Red-flag gun laws targeted by bill pushed Missouri Republican legislator

By: - February 23, 2023 6:30 am

Legislation debated Wednesday seeks to prevent federal law from allowing courts to confiscate firearms, firearm accessories or ammunition from law-abiding citizens(Aristide Economopoulos for New Jersey Monitor).

The Missouri Senate General Laws Committee heard testimony Wednesday about a bill that would create the Anti-Red Flag Gun Seizure Act.

Red flag gun laws allow courts, when petitioned, to bar individuals deemed a threat to themselves or others from owning firearms.

The bill, sponsored by Sen. Bill Eigel, R-Weldon Spring, seeks to prevent federal law from allowing courts to confiscate firearms, firearm accessories or ammunition from law-abiding citizens. Those confiscations would be considered an infringement of second amendment rights, according to the bill summary.

The bill would also block local law enforcement agencies and other public entities from receiving federal funding aimed to help enforce those confiscations. Federal crime legislation signed by President Joe Biden last year included federal financial incentives to states that passed red flag gun laws.

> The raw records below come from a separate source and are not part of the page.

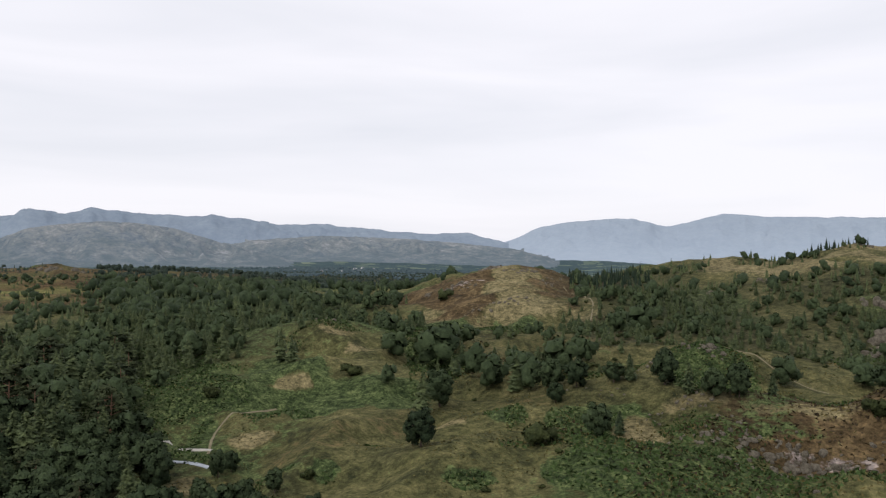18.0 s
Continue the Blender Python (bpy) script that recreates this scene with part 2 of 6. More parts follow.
def ground_mat():
    m, n, l, b = mat_new("moorland_turf", 0.95, 0.05)
    p = n_pos(n)
    a1 = n.new("ShaderNodeAttribute")
    a1.attribute_name = "cover_a"
    a2 = n.new("ShaderNodeAttribute")
    a2.attribute_name = "cover_b"
    s1, s2 = n.new("ShaderNodeSeparateColor"), n.new("ShaderNodeSeparateColor")
    l.new(a1.outputs["Color"], s1.inputs[0])
    l.new(a2.outputs["Color"], s2.inputs[0])
    big, mid = n_noise(n, l, p, 0.012, 4), n_noise(n, l, p, 0.055, 5, 0.62)
    fine, tuft = n_noise(n, l, p, 0.35, 5, 0.65), n_noise(n, l, p, 1.3, 5, 0.75)
    f = n_math(n, l, "ADD", n_math(n, l, "MULTIPLY", mid, 0.55), n_math(n, l, "MULTIPLY", fine, 0.45))
    grass = n_ramp(n, l, f, ((0.36, (0.034, 0.038, 0.018)), (0.47, (0.074, 0.074, 0.030)), (0.55, (0.104, 0.099, 0.042)), (0.66, (0.162, 0.140, 0.066))))
    lush = n_ramp(n, l, f, ((0.36, (0.058, 0.062, 0.024)), (0.5, (0.136, 0.136, 0.047)), (0.64, (0.222, 0.202, 0.076))))
    green = n_ramp(n, l, f, ((0.36, (0.092, 0.138, 0.054)), (0.62, (0.168, 0.218, 0.094))))
    brack = n_ramp(n, l, n_math(n, l, "ADD", n_math(n, l, "MULTIPLY", fine, 0.6), n_math(n, l, "MULTIPLY", tuft, 0.4)),
                   ((0.36, (0.018, 0.028, 0.012)), (0.5, (0.050, 0.070, 0.026)), (0.62, (0.096, 0.118, 0.047))))
    heath = n_ramp(n, l, f, ((0.36, (0.030, 0.022, 0.012)), (0.5, (0.080, 0.056, 0.028)), (0.64, (0.148, 0.106, 0.054))))
    straw = n_ramp(n, l, f, ((0.36, (0.105, 0.090, 0.044)), (0.62, (0.225, 0.190, 0.100))))
    rock = n_ramp(n, l, fine, ((0.36, (0.042, 0.034, 0.030)), (0.5, (0.125, 0.102, 0.091)), (0.62, (0.265, 0.226, 0.203))))
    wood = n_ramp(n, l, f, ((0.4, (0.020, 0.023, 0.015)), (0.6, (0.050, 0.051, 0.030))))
    c = n_mix(n, l, n_break(n, l, s2.outputs[0], big, 0.40, 0.60, 0.35), grass, lush)
    c = n_mix(n, l, n_break(n, l, s1.outputs[1], fine, 0.25, 0.80, 0.7), c, heath)
    c = n_mix(n, l, n_break(n, l, s2.outputs[1], fine, 0.35, 0.85, 0.7), c, straw)
    c = n_mix(n, l, s1.outputs[2], c, green)
    c = n_mix(n, l, n_break(n, l, s1.outputs[0], fine, 0.38, 0.62, 0.75), c, brack)
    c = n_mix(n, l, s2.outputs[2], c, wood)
    c = n_mix(n, l, n_break(n, l, a1.outputs["Alpha"], fine, 0.42, 0.54, 0.6), c, rock)
    grain = n_ramp(n, l, n_math(n, l, "ADD", n_math(n, l, "MULTIPLY", tuft, 0.65), n_math(n, l, "MULTIPLY", fine, 0.35)), ((0.38, (0.47, 0.49, 0.50)), (0.5, (0.95, 0.95, 0.95)), (0.62, (1.52, 1.48, 1.42))))
    c = n_mix(n, l, 1.0, c, grain, "MULTIPLY")
    l.new(c, b.inputs["Base Color"])
    n_bump(n, l, b, n_math(n, l, "ADD", tuft, fine), 0.8, 0.4)
    return m


M_GROUND = ground_mat()


def fell_mat(name, stops, scale, haze_glow, strength, closes=None, foot=None, contrast=1.2):
    """Far slopes, haze painted in; closes: size, colour and share of the hedged fields on them."""
    m, n, l, b = mat_new(name, 1.0, 0.0)
    p = n_pos(n)
    mp = n.new("ShaderNodeMapping")
    mp.inputs["Scale"].default_value = (1, 1, 1.6)
    l.new(p, mp.inputs[0])
    fine = n_noise(n, l, mp.outputs[0], scale * 8, 6, 0.7)
    f = n_math(n, l, "ADD", n_math(n, l, "MULTIPLY", n_noise(n, l, mp.outputs[0], scale * 0.5, 3, 0.55), 0.26), n_math(n, l, "MULTIPLY", fine, 0.38))
    f = n_math(n, l, "ADD", f, n_math(n, l, "MULTIPLY", n_noise(n, l, mp.outputs[0], scale * 2.6, 6, 0.65), 0.36))
    f = n_math(n, l, "ADD", n_math(n, l, "MULTIPLY", n_math(n, l, "SUBTRACT", f, 0.5), contrast), 0.5)
    c = n_ramp(n, l, f, stops)
    if foot:
        tone, z0, z1 = foot
        sx = n.new("ShaderNodeSeparateXYZ")
        l.new(p, sx.inputs[0])
        r = n.new("ShaderNodeMapRange")
        r.inputs[1].default_value, r.inputs[2].default_value = z1, z0
        l.new(n_math(n, l, "ADD", sx.outputs[2], n_math(n, l, "MULTIPLY", n_math(n, l, "SUBTRACT", n_noise(n, l, p, scale * 1.3, 5, 0.6), 0.5), (z1 - z0) * 2.6)), r.inputs[0])
        c = n_mix(n, l, n_math(n, l, "MULTIPLY", r.outputs[0], 0.9), c, n_mix(n, l, fine, tuple(v * 0.45 for v in tone), tuple(v * 1.5 for v in tone)))
    if closes:
        size, tone, share = closes
        flat = n.new("ShaderNodeMapping")
        flat.inputs["Scale"].default_value = (1, 1, 0.2)
        l.new(p, flat.inputs[0])
        vo = n.new("ShaderNodeTexVoronoi")
        vo.inputs["Scale"].default_value = size
        l.new(flat.outputs[0], vo.inputs["Vector"])
        ve = n.new("ShaderNodeTexVoronoi")
        ve.feature = "DISTANCE_TO_EDGE"
        ve.inputs["Scale"].default_value = size
        l.new(flat.outputs[0], ve.inputs["Vector"])
        sp = n.new("ShaderNodeSeparateColor")
        l.new(vo.outputs["Color"], sp.inputs[0])
        inside = n_math(n, l, "GREATER_THAN", n_math(n, l, "ADD", ve.outputs["Distance"], n_math(n, l, "MULTIPLY", n_math(n, l, "SUBTRACT", fine, 0.5), 0.25)), 0.075)
        keep = n_math(n, l, "GREATER_THAN", n_math(n, l, "ADD", sp.outputs[0], n_math(n, l, "MULTIPLY", n_math(n, l, "SUBTRACT", n_noise(n, l, p, size * 0.35, 2), 0.5), 1.2)), share)
        shade = n_mix(n, l, sp.outputs[1], tuple(v * 0.6 for v in tone), tuple(min(1, v * q) for v, q in zip(tone, (1.25, 1.1, 1.05))))
        c = n_mix(n, l, n_math(n, l, "MULTIPLY", n_math(n, l, "MULTIPLY", inside, keep), 0.85), c, shade)
    l.new(c, b.inputs["Base Color"])
    n_bump(n, l, b, f, 0.8, 22.0)
    # haze painted as a bluish emission, stronger on lower ground
    b.inputs["Emission Color"].default_value = (*haze_glow, 1)
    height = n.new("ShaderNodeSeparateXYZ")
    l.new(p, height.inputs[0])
    haze_height = n.new("ShaderNodeMapRange")
    haze_height.interpolation_type = "SMOOTHSTEP"
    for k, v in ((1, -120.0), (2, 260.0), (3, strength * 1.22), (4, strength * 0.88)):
        haze_height.inputs[k].default_value = v
    l.new(height.outputs[2], haze_height.inputs[0])
    l.new(haze_height.outputs[0], b.inputs["Emission Strength"])
    return m


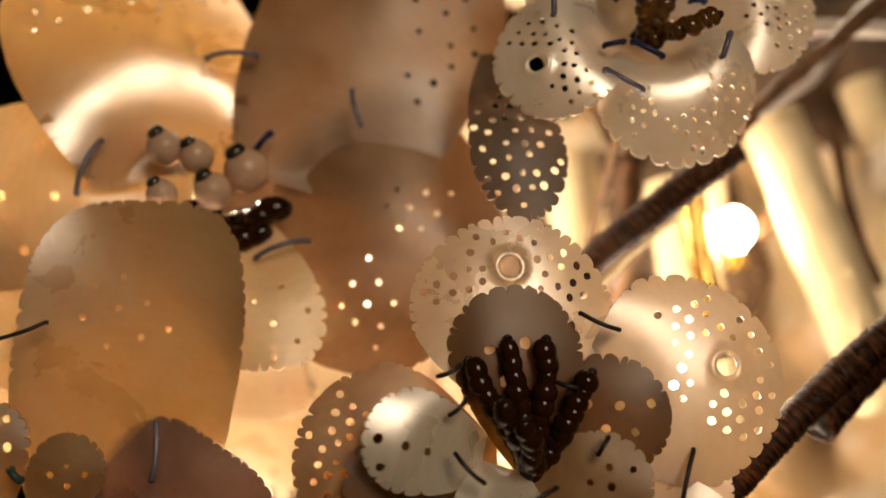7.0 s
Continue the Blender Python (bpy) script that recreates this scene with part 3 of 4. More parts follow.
staple(gold_centre_flower, (0.0700, 0.1700, 1.2530), (0.0780, 0.1700, 1.2550), 0.0010, blue_wire, 0.00070)

pink_flower = flower((0.0090, 0.1960, 1.3240), 'large pinkish brown shell flower with a small inner flower')
petal(pink_flower, (0.0231, 0.2000, 1.2882), (0.0528, 0.1780, 1.3439), 0.0414, seed=41, look='pink', smooth=0.35, lean=(-0.2, 0.1), point=0.4, foot=0.4, full=0.9, skew=0.06, arch=0.06, groups=[(0.0, 0.5, 9)], holes=13, rad=0.01)
petal(pink_flower, (0.0344, 0.1920, 1.3265), (0.0341, 0.1720, 1.3933), 0.0472, seed=42, point=0.38, foot=0.75, full=0.8, skew=0.09, smooth=0.35, belly=0.5, groups=[(-0.04, 0.66, 8)], holes=13, rad=0.011, cross=-0.12, lean=(-0.02, -0.03), look='tan', arch=0.04)
petal(pink_flower, (0.0211, 0.1900, 1.3126), (0.0043, 0.1820, 1.2673), 0.0487, seed=43, look='pink', holes=0, foot=0.5, arch=0.06, lean=(0.55, 0.12), cross=0.17)
petal(pink_flower, (-0.0010, 0.1980, 1.3260), (-0.0380, 0.1920, 1.2990), 0.0535, seed=44, look='pink', arch=0.08, holes=0)
petal(pink_flower, (-0.0000, 0.2050, 1.3360), (-0.0370, 0.2000, 1.3620), 0.0468, seed=45, look='tan', arch=0.08, holes=0)
petal(pink_flower, (0.0102, 0.1860, 1.3257), (0.0055, 0.1760, 1.3515), 0.0194, seed=46, holes=4, arch=0.12, cross=0.06, look='dull')
petal(pink_flower, (0.0170, 0.1840, 1.3276), (0.0298, 0.1760, 1.3429), 0.0159, seed=47, holes=4, arch=0.12, cross=0.06, look='dull')
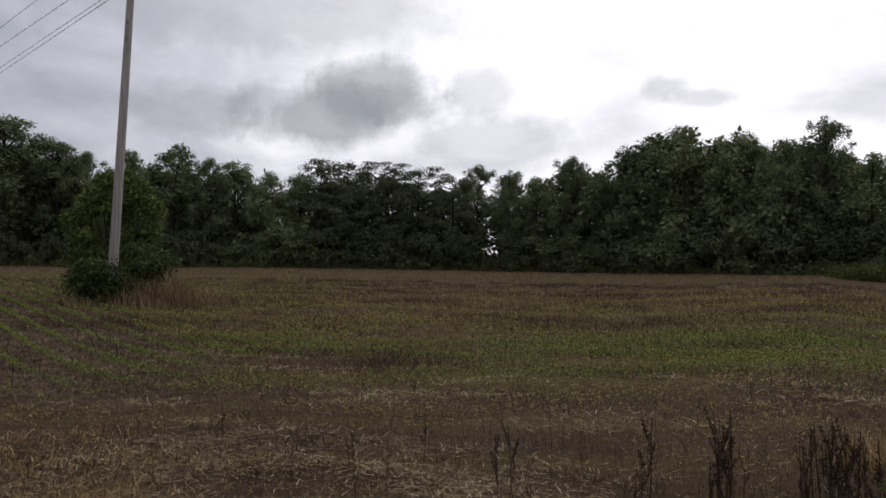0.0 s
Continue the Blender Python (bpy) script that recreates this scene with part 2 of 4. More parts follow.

Eigel said the Missouri Department of Public Safety was recently awarded $5.4 million from the federal government to be used for crisis intervention programs, which may include red flag laws.

“The federal government is very aware of how vulnerable the state of Missouri is and because of how much it likes receiving federal money,” Eigel said.

Aaron Dorr of the Missouri Firearms Coalition emphasized that the bill does not apply to people who are felons or have domestic violence convictions.

“At the end of the day, our members are very concerned about red flag laws,” Dorr said. He asked the committee to advance the bill in order to “block them altogether” in Missouri.

Kristin Bowen, a volunteer with the Missouri chapter of Moms Demand Action for Gun Sense in America, spoke in opposition to the bill.  She called it “a dangerous piece of legislation” and noted that Missouri has some of the weakest gun laws in the country.

“Missourians,” she said, “have been paying the price with their lives.”

Bowen pointed to the mass shooting at Central Visual and Performing Arts High School in St. Louis in October last year. She said this tragedy was preventable.

“Constant heartbreak should not and cannot be our reality in Missouri,” Bowen said. “We should be working instead of taking steps backward. We should be taking steps forward that would keep guns out of the hands of dangerous individuals and support communities who want to enact their own solutions.”

Sen. Doug Beck, D-Affton, spoke about the events leading up to the St. Louis school shooting in which Missouri’s gun laws “failed” the people who died.

“The laws that are passed here, the loopholes that have been passed here by this body — by Republicans, not me, by people like this — that have passed these things, and that’s why these things are happening,” Beck said.

Bowen said it is important to help law enforcement officers take guns away from people, including children, who should not have easy access to them.

Sen. Rick Brattin, R-Harrisonville, suggested that just because red flag laws exist does not necessarily mean that tragedies will be prevented.

In response, Bowen said it comes down to how these red flag laws are implemented.

“The reality is that when a person is in crisis, family members and law enforcement are the first to see the warning signs,” Bowen said. “And if they have the tools available to them, they can act.”

Brattin said red flag laws violate one’s right to due process, but Bowen disagreed. Bowen said there is a hearing and people are allowed to have counsel.

Bowen also said it is important to work harder to educate people — adults and parents in particular — about how to properly and safely store their guns.

Brattin talked about whether kids could be educated about gun safety practices in schools. Bowen said that kids having this safety training does not seem to change whether they act impulsively.

“The evidence shows that gun laws do save lives, and I think that what we’re doing is not working,” Bowen said. “And a majority of Missourians would agree that the tragic loss of life is not okay, and the direction we’re going in is not okay.”